> _Short task_: Extract exactly the run of lines starting at the line that holds "Write a Blender" and ending at the line that holds "import math", both included.

(Dataset excerpt)
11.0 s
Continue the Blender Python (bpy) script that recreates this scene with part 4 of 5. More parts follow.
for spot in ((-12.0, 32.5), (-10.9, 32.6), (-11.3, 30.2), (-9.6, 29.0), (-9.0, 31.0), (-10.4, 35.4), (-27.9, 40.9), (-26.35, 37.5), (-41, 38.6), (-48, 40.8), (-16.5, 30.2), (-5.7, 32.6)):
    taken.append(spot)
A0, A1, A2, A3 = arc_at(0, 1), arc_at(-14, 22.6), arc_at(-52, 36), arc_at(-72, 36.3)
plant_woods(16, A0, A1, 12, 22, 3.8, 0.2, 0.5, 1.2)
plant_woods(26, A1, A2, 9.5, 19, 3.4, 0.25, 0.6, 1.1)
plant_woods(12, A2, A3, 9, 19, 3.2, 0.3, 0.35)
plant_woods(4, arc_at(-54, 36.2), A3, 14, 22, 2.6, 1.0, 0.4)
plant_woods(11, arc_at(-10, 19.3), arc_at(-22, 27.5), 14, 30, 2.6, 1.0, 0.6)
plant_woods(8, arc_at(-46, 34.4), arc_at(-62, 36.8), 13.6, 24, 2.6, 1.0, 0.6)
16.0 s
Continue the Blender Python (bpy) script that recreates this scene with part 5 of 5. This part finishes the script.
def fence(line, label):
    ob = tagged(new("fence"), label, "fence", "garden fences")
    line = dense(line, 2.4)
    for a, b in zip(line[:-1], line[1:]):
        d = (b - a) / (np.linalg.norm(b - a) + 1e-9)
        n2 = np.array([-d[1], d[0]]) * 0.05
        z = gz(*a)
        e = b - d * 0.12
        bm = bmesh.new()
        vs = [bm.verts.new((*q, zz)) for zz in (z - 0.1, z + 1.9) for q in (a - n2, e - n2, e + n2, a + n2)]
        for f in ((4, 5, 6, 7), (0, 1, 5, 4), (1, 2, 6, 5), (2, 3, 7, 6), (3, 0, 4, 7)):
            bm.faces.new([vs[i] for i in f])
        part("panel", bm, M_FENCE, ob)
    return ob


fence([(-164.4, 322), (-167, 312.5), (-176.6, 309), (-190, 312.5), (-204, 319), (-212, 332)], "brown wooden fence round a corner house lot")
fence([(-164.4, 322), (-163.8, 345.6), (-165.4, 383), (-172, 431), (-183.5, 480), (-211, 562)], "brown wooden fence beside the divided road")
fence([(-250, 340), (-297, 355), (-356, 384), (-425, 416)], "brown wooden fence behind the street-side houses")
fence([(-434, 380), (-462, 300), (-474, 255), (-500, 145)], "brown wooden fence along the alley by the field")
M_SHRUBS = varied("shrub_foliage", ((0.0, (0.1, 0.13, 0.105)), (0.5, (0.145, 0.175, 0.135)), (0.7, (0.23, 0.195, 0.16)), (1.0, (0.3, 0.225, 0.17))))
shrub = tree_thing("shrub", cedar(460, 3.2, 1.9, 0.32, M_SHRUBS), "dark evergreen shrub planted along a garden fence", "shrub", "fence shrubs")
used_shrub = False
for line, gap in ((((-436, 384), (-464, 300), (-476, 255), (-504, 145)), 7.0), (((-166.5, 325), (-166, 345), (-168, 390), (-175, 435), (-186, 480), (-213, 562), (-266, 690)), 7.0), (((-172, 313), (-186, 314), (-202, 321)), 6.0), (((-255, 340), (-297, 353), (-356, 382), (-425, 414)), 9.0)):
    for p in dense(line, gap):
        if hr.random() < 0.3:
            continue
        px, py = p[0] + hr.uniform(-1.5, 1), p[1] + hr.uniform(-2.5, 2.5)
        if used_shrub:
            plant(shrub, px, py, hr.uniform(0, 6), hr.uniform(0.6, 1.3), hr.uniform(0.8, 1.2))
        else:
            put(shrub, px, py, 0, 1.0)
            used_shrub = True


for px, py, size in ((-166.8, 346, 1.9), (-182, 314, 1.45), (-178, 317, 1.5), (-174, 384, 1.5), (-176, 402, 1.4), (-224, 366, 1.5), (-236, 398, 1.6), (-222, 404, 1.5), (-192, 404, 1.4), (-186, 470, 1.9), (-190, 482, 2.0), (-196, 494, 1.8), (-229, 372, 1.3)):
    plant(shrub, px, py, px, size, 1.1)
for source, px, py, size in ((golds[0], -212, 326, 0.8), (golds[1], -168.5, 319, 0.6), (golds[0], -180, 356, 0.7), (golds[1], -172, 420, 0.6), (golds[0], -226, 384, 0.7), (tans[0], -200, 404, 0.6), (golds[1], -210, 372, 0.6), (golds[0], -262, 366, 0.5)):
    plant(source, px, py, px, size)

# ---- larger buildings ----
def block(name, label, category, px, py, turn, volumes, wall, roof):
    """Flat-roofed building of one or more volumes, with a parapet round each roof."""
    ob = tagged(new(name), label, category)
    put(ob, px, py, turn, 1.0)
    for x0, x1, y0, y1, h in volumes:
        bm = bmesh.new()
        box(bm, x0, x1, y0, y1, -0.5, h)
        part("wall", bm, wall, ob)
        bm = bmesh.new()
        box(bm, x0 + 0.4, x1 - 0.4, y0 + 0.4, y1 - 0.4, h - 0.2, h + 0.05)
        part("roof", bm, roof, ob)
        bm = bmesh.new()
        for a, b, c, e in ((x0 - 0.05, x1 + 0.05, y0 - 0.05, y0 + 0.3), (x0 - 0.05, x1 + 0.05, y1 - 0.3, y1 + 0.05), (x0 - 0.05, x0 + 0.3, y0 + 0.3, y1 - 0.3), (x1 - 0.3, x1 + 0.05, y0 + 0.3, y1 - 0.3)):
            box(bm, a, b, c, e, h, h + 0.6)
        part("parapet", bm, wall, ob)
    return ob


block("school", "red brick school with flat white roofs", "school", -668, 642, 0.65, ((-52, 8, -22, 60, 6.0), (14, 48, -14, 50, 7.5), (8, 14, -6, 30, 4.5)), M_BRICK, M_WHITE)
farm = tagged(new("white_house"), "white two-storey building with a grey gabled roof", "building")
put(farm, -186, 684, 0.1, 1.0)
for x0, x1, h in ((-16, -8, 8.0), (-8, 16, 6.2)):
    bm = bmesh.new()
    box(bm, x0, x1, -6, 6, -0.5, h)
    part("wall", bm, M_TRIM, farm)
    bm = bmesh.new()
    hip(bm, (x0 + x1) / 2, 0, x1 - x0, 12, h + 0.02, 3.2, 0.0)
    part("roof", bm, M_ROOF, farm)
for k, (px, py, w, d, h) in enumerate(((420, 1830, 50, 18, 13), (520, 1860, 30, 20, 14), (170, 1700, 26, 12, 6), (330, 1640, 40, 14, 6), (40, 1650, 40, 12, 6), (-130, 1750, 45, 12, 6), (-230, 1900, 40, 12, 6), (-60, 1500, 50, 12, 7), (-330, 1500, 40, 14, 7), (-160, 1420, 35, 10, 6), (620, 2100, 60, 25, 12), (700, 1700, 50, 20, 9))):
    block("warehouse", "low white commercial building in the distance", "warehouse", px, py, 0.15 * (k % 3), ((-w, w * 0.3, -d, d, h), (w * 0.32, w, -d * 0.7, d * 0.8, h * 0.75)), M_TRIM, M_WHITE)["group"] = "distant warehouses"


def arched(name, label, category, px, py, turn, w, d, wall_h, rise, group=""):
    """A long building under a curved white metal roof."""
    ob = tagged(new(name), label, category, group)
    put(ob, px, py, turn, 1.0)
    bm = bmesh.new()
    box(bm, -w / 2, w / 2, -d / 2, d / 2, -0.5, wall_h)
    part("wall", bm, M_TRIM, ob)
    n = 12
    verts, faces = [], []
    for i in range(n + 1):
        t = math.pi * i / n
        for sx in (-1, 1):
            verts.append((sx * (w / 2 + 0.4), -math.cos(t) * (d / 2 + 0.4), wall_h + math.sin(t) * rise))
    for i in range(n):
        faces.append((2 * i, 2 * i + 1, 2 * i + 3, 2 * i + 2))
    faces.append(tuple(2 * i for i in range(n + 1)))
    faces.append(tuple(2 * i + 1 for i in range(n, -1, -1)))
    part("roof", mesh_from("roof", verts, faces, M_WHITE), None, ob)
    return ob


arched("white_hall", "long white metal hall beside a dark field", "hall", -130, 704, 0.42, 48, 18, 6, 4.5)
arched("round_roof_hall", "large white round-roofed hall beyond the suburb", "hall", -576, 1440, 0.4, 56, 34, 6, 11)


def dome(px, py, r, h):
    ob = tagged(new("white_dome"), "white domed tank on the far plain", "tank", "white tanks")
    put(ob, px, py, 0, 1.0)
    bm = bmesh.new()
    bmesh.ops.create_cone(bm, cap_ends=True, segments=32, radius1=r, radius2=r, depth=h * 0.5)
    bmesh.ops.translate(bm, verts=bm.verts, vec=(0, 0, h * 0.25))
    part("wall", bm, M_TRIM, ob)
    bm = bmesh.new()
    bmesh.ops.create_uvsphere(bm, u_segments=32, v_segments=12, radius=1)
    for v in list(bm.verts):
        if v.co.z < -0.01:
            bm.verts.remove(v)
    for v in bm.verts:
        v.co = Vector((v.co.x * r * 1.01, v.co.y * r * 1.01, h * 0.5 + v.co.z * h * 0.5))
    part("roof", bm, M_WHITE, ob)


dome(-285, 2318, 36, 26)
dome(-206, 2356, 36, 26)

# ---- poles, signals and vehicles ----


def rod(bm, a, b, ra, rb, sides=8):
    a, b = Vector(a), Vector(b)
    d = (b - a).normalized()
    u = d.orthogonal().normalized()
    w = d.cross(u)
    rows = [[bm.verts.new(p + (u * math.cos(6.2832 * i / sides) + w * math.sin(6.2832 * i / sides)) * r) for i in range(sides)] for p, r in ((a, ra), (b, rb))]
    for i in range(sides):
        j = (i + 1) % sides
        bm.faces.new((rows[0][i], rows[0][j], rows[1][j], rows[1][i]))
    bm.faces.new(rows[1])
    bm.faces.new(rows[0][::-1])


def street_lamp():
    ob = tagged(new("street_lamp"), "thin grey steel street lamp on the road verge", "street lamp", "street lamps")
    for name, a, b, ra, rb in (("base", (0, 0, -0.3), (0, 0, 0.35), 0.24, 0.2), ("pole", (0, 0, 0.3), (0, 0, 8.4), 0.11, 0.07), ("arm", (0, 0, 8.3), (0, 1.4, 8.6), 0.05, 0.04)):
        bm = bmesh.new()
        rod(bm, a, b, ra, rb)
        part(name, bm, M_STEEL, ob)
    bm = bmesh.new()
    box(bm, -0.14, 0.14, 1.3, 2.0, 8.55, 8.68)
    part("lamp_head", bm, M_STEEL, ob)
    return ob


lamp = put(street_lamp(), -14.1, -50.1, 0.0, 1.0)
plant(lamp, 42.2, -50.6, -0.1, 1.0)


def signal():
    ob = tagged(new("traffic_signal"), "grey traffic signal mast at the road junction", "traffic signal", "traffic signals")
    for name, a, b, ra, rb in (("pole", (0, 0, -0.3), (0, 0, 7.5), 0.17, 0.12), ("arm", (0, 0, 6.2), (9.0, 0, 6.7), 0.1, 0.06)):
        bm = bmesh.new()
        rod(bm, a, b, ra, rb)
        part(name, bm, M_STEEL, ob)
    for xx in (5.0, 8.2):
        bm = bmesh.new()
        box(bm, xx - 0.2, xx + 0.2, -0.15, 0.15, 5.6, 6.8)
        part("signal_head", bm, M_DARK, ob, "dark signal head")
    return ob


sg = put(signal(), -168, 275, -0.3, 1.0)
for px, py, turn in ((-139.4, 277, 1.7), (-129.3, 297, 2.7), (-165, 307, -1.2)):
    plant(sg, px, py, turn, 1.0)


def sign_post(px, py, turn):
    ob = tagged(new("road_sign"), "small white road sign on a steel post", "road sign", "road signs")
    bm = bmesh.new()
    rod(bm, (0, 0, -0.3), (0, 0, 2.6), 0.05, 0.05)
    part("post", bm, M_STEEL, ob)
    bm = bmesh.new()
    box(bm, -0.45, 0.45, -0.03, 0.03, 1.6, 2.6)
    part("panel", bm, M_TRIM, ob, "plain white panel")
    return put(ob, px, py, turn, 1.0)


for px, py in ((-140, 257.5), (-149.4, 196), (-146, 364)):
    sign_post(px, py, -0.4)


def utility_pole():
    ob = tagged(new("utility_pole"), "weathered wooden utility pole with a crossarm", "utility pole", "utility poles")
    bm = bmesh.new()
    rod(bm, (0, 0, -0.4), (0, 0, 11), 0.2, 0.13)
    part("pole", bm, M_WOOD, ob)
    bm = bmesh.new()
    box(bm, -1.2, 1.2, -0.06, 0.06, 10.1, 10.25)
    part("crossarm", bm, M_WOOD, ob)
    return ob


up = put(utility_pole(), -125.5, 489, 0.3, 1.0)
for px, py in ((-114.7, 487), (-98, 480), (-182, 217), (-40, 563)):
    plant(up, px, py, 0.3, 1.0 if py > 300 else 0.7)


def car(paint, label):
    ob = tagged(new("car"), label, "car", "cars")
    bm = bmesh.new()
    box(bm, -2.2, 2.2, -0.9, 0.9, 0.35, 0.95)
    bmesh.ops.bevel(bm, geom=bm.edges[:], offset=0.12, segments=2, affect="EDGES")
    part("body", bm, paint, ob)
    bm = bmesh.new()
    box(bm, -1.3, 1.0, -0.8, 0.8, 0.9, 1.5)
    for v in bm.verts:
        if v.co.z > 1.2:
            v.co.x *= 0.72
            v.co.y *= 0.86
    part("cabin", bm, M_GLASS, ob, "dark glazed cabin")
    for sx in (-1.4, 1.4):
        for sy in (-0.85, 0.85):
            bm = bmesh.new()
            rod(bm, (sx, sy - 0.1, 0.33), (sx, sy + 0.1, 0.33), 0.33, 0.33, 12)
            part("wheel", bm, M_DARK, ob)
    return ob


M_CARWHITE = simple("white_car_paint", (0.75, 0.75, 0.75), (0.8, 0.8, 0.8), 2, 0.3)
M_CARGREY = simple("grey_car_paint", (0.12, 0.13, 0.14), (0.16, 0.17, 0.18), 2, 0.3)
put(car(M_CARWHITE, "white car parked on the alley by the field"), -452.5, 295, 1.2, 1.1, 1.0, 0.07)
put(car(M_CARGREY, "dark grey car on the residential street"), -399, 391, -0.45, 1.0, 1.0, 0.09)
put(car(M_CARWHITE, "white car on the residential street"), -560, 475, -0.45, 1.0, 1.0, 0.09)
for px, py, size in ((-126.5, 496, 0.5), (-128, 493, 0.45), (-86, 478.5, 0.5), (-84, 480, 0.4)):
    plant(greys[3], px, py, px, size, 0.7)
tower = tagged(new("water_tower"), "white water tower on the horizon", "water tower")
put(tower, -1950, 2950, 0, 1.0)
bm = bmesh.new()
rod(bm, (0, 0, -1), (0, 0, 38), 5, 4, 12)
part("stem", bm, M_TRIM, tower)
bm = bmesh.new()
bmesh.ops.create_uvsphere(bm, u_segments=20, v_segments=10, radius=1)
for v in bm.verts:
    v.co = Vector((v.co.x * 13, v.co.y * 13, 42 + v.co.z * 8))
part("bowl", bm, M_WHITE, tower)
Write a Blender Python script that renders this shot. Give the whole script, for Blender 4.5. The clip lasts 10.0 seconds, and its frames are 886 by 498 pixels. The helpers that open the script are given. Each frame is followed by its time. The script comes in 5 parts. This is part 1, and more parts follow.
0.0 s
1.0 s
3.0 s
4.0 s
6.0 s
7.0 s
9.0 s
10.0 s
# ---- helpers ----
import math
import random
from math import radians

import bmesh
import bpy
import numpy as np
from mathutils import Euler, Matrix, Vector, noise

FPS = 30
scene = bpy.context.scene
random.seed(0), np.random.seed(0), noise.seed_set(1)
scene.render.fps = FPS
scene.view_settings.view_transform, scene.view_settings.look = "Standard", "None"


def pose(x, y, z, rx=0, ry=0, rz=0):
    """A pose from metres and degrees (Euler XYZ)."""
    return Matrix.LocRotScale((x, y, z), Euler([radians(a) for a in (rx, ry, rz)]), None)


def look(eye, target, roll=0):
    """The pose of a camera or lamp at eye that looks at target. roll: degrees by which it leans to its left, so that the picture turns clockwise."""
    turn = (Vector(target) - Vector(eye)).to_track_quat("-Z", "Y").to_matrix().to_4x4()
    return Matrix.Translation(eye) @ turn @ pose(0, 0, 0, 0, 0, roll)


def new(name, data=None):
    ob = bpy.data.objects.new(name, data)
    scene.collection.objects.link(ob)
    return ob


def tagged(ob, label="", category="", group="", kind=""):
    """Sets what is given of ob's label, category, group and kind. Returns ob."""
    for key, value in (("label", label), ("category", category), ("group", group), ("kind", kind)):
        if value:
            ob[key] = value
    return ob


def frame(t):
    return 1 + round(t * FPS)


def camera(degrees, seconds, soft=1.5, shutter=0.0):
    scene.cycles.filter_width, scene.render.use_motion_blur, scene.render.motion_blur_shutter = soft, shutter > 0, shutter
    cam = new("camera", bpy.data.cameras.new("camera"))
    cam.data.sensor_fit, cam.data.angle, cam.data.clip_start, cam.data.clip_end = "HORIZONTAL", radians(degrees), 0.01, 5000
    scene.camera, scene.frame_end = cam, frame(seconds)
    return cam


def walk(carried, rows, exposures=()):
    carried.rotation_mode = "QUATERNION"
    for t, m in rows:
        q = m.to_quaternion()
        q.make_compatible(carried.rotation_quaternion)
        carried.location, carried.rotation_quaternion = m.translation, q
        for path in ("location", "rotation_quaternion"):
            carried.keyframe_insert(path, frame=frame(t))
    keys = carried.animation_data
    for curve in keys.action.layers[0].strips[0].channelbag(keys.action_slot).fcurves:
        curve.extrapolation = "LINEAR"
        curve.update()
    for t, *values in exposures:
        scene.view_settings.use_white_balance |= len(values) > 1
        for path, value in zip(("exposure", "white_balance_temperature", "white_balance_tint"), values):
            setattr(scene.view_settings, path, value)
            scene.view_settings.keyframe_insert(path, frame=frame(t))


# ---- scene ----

> _Right answer_:
Write a Blender Python script that renders this shot. Give the whole script, for Blender 4.5. The clip lasts 10.0 seconds, and its frames are 886 by 498 pixels. The helpers that open the script are given. Each frame is followed by its time. The script comes in 5 parts. This is part 1, and more parts follow.
0.0 s
1.0 s
3.0 s
4.0 s
6.0 s
7.0 s
9.0 s
10.0 s
# ---- helpers ----
import math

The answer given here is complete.